RECORD EXTRACTS:
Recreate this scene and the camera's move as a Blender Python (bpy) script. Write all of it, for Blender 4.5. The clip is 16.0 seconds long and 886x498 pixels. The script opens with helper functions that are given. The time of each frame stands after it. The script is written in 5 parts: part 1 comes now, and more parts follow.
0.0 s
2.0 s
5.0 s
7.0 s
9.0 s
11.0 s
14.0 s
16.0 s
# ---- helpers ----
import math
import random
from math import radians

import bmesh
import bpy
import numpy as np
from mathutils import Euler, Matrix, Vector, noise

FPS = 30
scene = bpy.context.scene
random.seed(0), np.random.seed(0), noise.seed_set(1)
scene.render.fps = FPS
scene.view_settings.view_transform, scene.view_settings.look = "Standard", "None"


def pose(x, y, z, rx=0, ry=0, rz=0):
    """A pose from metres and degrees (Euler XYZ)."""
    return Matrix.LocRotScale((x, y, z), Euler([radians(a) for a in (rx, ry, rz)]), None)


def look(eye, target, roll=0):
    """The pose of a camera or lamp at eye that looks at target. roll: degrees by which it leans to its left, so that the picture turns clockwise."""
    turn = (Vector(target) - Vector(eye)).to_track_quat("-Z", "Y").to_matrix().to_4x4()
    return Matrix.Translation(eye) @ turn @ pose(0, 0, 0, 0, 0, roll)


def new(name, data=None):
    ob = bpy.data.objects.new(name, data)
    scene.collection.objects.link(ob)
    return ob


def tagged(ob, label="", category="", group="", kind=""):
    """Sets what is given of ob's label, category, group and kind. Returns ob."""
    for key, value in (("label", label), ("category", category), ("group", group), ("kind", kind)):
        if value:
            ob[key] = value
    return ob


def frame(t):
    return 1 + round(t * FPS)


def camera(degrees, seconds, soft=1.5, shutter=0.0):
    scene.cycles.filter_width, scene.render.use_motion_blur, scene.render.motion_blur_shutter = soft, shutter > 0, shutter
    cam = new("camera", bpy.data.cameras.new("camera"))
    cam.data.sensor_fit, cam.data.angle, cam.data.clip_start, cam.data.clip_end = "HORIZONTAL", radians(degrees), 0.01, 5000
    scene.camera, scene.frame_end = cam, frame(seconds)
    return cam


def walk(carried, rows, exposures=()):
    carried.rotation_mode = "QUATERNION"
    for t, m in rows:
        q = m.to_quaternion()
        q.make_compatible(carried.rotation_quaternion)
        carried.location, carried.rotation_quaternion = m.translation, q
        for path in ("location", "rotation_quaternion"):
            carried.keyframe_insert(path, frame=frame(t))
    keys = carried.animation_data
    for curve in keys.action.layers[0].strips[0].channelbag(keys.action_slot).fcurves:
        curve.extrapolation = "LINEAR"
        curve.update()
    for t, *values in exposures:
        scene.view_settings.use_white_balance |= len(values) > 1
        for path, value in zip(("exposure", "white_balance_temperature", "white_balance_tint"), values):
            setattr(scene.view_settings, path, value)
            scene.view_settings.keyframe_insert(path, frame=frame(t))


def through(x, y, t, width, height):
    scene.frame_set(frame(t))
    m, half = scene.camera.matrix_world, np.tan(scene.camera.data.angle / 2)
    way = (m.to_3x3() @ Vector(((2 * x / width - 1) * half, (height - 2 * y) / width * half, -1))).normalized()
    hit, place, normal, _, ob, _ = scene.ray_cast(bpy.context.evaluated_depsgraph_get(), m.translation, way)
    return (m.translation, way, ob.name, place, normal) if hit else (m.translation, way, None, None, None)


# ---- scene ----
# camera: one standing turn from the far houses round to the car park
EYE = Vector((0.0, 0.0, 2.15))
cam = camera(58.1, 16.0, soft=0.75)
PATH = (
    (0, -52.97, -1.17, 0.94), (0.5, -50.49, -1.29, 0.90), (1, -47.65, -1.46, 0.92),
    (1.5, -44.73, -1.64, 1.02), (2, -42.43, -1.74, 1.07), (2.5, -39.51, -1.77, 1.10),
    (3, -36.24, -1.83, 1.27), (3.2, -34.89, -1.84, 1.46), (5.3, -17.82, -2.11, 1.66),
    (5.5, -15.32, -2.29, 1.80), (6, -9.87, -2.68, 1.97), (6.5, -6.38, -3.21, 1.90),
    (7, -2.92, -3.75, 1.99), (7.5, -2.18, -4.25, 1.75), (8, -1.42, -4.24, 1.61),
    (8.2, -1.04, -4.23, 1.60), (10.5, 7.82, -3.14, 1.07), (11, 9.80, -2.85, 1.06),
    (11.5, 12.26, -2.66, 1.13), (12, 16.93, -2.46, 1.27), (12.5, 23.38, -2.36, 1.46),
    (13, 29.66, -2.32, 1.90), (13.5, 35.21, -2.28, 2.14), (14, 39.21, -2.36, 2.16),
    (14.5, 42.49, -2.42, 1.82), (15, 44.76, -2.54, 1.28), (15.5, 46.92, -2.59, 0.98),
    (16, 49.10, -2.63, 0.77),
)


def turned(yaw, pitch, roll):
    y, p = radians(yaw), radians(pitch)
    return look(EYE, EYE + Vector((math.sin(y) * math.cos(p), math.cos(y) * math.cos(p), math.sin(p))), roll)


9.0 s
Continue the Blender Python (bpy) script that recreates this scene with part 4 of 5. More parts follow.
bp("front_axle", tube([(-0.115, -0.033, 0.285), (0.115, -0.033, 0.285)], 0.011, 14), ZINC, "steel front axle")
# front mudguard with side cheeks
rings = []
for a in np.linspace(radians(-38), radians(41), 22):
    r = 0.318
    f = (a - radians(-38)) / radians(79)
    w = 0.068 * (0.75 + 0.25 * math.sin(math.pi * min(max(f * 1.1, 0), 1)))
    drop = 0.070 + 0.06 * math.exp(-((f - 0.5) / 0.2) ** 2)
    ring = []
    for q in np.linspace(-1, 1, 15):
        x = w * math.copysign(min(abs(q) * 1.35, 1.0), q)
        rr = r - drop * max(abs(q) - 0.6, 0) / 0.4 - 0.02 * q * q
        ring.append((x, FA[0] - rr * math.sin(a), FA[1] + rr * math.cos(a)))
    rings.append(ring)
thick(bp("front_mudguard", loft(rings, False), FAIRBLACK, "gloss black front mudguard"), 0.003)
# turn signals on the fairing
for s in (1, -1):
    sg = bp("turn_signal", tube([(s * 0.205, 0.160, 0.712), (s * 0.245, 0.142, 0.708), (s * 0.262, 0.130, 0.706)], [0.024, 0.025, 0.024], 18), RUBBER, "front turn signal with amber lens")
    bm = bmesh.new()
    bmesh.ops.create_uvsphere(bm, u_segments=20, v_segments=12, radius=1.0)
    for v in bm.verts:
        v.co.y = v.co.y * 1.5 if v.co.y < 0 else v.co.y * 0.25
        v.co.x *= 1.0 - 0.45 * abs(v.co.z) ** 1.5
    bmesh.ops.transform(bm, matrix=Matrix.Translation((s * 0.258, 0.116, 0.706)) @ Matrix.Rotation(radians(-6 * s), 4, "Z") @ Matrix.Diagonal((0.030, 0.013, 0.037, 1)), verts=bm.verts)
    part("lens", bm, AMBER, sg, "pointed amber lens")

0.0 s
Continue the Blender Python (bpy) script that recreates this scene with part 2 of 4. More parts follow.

TO DO: Pull out each record as written and restate it exactly.

EXERCISE OUTPUT:
Recreate this scene and the camera's move as a Blender Python (bpy) script. Write all of it, for Blender 4.5. The clip is 16.0 seconds long and 886x498 pixels. The script opens with helper functions that are given. The time of each frame stands after it. The script is written in 5 parts: part 1 comes now, and more parts follow.
0.0 s
2.0 s
5.0 s
7.0 s
9.0 s
11.0 s
14.0 s
16.0 s
# ---- helpers ----
import math
import random
from math import radians

import bmesh
import bpy
import numpy as np
from mathutils import Euler, Matrix, Vector, noise

FPS = 30
scene = bpy.context.scene
random.seed(0), np.random.seed(0), noise.seed_set(1)
scene.render.fps = FPS
scene.view_settings.view_transform, scene.view_settings.look = "Standard", "None"


def pose(x, y, z, rx=0, ry=0, rz=0):
    """A pose from metres and degrees (Euler XYZ)."""
    return Matrix.LocRotScale((x, y, z), Euler([radians(a) for a in (rx, ry, rz)]), None)


def look(eye, target, roll=0):
    """The pose of a camera or lamp at eye that looks at target. roll: degrees by which it leans to its left, so that the picture turns clockwise."""
    turn = (Vector(target) - Vector(eye)).to_track_quat("-Z", "Y").to_matrix().to_4x4()
    return Matrix.Translation(eye) @ turn @ pose(0, 0, 0, 0, 0, roll)


def new(name, data=None):
    ob = bpy.data.objects.new(name, data)
    scene.collection.objects.link(ob)
    return ob


def tagged(ob, label="", category="", group="", kind=""):
    """Sets what is given of ob's label, category, group and kind. Returns ob."""
    for key, value in (("label", label), ("category", category), ("group", group), ("kind", kind)):
        if value:
            ob[key] = value
    return ob


def frame(t):
    return 1 + round(t * FPS)


def camera(degrees, seconds, soft=1.5, shutter=0.0):
    scene.cycles.filter_width, scene.render.use_motion_blur, scene.render.motion_blur_shutter = soft, shutter > 0, shutter
    cam = new("camera", bpy.data.cameras.new("camera"))
    cam.data.sensor_fit, cam.data.angle, cam.data.clip_start, cam.data.clip_end = "HORIZONTAL", radians(degrees), 0.01, 5000
    scene.camera, scene.frame_end = cam, frame(seconds)
    return cam


def walk(carried, rows, exposures=()):
    carried.rotation_mode = "QUATERNION"
    for t, m in rows:
        q = m.to_quaternion()
        q.make_compatible(carried.rotation_quaternion)
        carried.location, carried.rotation_quaternion = m.translation, q
        for path in ("location", "rotation_quaternion"):
            carried.keyframe_insert(path, frame=frame(t))
    keys = carried.animation_data
    for curve in keys.action.layers[0].strips[0].channelbag(keys.action_slot).fcurves:
        curve.extrapolation = "LINEAR"
        curve.update()
    for t, *values in exposures:
        scene.view_settings.use_white_balance |= len(values) > 1
        for path, value in zip(("exposure", "white_balance_temperature", "white_balance_tint"), values):
            setattr(scene.view_settings, path, value)
            scene.view_settings.keyframe_insert(path, frame=frame(t))


def through(x, y, t, width, height):
    scene.frame_set(frame(t))
    m, half = scene.camera.matrix_world, np.tan(scene.camera.data.angle / 2)
    way = (m.to_3x3() @ Vector(((2 * x / width - 1) * half, (height - 2 * y) / width * half, -1))).normalized()
    hit, place, normal, _, ob, _ = scene.ray_cast(bpy.context.evaluated_depsgraph_get(), m.translation, way)
    return (m.translation, way, ob.name, place, normal) if hit else (m.translation, way, None, None, None)


# ---- scene ----
# camera: one standing turn from the far houses round to the car park
EYE = Vector((0.0, 0.0, 2.15))
cam = camera(58.1, 16.0, soft=0.75)
PATH = (
    (0, -52.97, -1.17, 0.94), (0.5, -50.49, -1.29, 0.90), (1, -47.65, -1.46, 0.92),
    (1.5, -44.73, -1.64, 1.02), (2, -42.43, -1.74, 1.07), (2.5, -39.51, -1.77, 1.10),
    (3, -36.24, -1.83, 1.27), (3.2, -34.89, -1.84, 1.46), (5.3, -17.82, -2.11, 1.66),
    (5.5, -15.32, -2.29, 1.80), (6, -9.87, -2.68, 1.97), (6.5, -6.38, -3.21, 1.90),
    (7, -2.92, -3.75, 1.99), (7.5, -2.18, -4.25, 1.75), (8, -1.42, -4.24, 1.61),
    (8.2, -1.04, -4.23, 1.60), (10.5, 7.82, -3.14, 1.07), (11, 9.80, -2.85, 1.06),
    (11.5, 12.26, -2.66, 1.13), (12, 16.93, -2.46, 1.27), (12.5, 23.38, -2.36, 1.46),
    (13, 29.66, -2.32, 1.90), (13.5, 35.21, -2.28, 2.14), (14, 39.21, -2.36, 2.16),
    (14.5, 42.49, -2.42, 1.82), (15, 44.76, -2.54, 1.28), (15.5, 46.92, -2.59, 0.98),
    (16, 49.10, -2.63, 0.77),
)


def turned(yaw, pitch, roll):
    y, p = radians(yaw), radians(pitch)
    return look(EYE, EYE + Vector((math.sin(y) * math.cos(p), math.cos(y) * math.cos(p), math.sin(p))), roll)


9.0 s
Continue the Blender Python (bpy) script that recreates this scene with part 4 of 5. More parts follow.
bp("front_axle", tube([(-0.115, -0.033, 0.285), (0.115, -0.033, 0.285)], 0.011, 14), ZINC, "steel front axle")
# front mudguard with side cheeks
rings = []
for a in np.linspace(radians(-38), radians(41), 22):
    r = 0.318
    f = (a - radians(-38)) / radians(79)
    w = 0.068 * (0.75 + 0.25 * math.sin(math.pi * min(max(f * 1.1, 0), 1)))
    drop = 0.070 + 0.06 * math.exp(-((f - 0.5) / 0.2) ** 2)
    ring = []
    for q in np.linspace(-1, 1, 15):
        x = w * math.copysign(min(abs(q) * 1.35, 1.0), q)
        rr = r - drop * max(abs(q) - 0.6, 0) / 0.4 - 0.02 * q * q
        ring.append((x, FA[0] - rr * math.sin(a), FA[1] + rr * math.cos(a)))
    rings.append(ring)
thick(bp("front_mudguard", loft(rings, False), FAIRBLACK, "gloss black front mudguard"), 0.003)
# turn signals on the fairing
for s in (1, -1):
    sg = bp("turn_signal", tube([(s * 0.205, 0.160, 0.712), (s * 0.245, 0.142, 0.708), (s * 0.262, 0.130, 0.706)], [0.024, 0.025, 0.024], 18), RUBBER, "front turn signal with amber lens")
    bm = bmesh.new()
    bmesh.ops.create_uvsphere(bm, u_segments=20, v_segments=12, radius=1.0)
    for v in bm.verts:
        v.co.y = v.co.y * 1.5 if v.co.y < 0 else v.co.y * 0.25
        v.co.x *= 1.0 - 0.45 * abs(v.co.z) ** 1.5
    bmesh.ops.transform(bm, matrix=Matrix.Translation((s * 0.258, 0.116, 0.706)) @ Matrix.Rotation(radians(-6 * s), 4, "Z") @ Matrix.Diagonal((0.030, 0.013, 0.037, 1)), verts=bm.verts)
    part("lens", bm, AMBER, sg, "pointed amber lens")

0.0 s
Continue the Blender Python (bpy) script that recreates this scene with part 2 of 4. More parts follow.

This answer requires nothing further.